The second half of this work is intended as reference for a broad range of situations, guiding parents to consider motives of children acting out in various ways and presenting guidelines for consequences and correction. Since the concepts are the same, the precise applications ended up being rather repetitive.
Useful book about the importance of helping kids develop internal direction and motivation. Also covers the negative side effects of good intentioned parenting such as helicoptering, dictating and ill conceived reward systems.
Plenty of actionable advice and "do's" and "don'ts" although, in my own experience, some of the tactics are not entirely easy to apply because of my ingrained habits as a parent. That said much of it is about the way you speak to your kids and it all makes sense - I would recommend this book to parents of young kids and preteens.
Honestly I did not finish this book. I did agree with some of it, but the author was really writing to traditional life style parents.

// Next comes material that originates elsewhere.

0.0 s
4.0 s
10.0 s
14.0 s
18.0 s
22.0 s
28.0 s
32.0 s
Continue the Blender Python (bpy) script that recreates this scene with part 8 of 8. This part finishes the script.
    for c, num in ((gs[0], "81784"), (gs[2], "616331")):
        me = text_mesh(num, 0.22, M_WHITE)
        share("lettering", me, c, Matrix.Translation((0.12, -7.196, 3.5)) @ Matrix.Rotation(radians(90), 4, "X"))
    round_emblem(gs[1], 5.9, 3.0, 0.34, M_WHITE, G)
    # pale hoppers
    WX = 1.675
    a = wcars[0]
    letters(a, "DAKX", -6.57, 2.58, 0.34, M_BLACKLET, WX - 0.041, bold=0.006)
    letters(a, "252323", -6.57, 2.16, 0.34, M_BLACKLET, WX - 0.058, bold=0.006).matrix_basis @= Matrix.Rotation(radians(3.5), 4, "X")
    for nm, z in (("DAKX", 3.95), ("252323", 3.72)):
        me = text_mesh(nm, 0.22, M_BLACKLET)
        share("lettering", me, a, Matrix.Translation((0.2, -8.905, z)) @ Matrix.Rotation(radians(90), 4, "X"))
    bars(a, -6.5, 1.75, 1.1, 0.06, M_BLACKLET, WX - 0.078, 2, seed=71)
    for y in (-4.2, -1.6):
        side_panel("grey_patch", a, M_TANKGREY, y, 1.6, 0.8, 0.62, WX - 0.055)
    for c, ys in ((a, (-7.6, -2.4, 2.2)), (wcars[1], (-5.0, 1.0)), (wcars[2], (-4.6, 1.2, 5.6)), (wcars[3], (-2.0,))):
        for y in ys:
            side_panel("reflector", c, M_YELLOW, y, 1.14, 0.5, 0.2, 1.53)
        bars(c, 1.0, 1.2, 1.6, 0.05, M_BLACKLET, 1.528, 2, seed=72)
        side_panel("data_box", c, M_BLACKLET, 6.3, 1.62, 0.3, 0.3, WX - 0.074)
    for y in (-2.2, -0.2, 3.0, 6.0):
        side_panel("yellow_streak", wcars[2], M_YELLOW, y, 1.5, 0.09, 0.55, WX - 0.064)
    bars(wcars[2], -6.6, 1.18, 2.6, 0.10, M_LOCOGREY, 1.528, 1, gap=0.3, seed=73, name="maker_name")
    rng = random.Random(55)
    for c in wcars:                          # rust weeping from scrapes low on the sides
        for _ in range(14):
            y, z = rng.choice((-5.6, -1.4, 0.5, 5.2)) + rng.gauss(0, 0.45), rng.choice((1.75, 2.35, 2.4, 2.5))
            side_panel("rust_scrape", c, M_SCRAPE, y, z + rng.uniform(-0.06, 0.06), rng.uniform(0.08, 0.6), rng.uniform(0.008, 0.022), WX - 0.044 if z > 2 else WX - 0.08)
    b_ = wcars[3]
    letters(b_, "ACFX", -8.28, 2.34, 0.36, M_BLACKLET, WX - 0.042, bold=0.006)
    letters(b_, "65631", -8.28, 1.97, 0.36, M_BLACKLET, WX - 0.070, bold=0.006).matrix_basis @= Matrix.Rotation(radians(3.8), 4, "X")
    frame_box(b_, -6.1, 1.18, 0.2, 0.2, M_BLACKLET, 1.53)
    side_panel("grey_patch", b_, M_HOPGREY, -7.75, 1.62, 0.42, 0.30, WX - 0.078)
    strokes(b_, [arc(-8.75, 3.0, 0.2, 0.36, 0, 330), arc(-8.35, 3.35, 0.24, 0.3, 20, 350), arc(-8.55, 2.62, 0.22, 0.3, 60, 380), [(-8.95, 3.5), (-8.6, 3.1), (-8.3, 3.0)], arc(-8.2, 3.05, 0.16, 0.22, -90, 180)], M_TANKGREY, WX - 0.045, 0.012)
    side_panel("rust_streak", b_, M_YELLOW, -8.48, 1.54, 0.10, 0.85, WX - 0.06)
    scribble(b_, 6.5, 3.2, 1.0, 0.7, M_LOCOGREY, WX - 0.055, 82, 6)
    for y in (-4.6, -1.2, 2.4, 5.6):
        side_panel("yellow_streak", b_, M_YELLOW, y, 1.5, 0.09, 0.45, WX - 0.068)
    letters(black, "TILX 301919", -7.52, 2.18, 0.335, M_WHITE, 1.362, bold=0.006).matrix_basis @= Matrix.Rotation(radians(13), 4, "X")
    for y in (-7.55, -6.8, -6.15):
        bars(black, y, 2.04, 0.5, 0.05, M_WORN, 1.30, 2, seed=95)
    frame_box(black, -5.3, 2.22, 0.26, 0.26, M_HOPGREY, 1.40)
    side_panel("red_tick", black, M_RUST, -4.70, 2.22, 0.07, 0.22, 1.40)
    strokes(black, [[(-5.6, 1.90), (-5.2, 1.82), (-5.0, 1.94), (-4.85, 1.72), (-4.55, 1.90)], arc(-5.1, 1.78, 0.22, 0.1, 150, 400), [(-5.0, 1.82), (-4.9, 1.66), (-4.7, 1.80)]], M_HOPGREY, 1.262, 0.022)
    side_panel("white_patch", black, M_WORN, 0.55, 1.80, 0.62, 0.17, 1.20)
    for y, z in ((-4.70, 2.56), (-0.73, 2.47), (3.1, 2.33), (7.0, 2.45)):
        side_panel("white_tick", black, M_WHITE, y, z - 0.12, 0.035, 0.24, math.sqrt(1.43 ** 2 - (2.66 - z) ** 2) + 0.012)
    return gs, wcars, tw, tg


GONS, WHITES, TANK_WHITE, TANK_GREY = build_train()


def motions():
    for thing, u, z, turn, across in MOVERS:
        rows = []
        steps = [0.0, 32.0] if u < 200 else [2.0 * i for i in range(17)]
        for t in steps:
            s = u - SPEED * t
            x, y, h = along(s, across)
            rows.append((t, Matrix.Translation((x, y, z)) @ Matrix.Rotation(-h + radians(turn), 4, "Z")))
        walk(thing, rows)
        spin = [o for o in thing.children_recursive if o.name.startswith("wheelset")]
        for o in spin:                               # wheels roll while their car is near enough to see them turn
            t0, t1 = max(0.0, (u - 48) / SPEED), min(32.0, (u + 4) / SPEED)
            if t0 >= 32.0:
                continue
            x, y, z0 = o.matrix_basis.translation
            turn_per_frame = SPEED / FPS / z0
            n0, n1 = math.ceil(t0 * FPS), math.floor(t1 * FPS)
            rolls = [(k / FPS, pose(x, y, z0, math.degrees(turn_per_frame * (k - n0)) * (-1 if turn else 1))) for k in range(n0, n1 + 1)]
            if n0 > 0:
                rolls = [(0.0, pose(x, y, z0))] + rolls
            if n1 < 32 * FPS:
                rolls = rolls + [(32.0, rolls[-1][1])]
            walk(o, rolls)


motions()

I could not keep relating to her examples of school and what she assumed to be everyone's life.
A little long winded, and like any parenting book, I am not on the wagon with everything. The middle and end have some very useful questions for starting cinversations with kids. there are also many useful examples in the back. These practical things are the nuggets in this book for me.
Intriguingly, seems to suggest to parents how to raise children in a manner that the author considers ideal, rather than how parents and children can think for themselves. I was disappointed with much of it for this reason.
This looked like a really good book, and then I just never got around to reading it. We kept moving it from house to house and I would pull it out, but it would sit around. I'm not sure what the trouble was. I think I finally gave it away.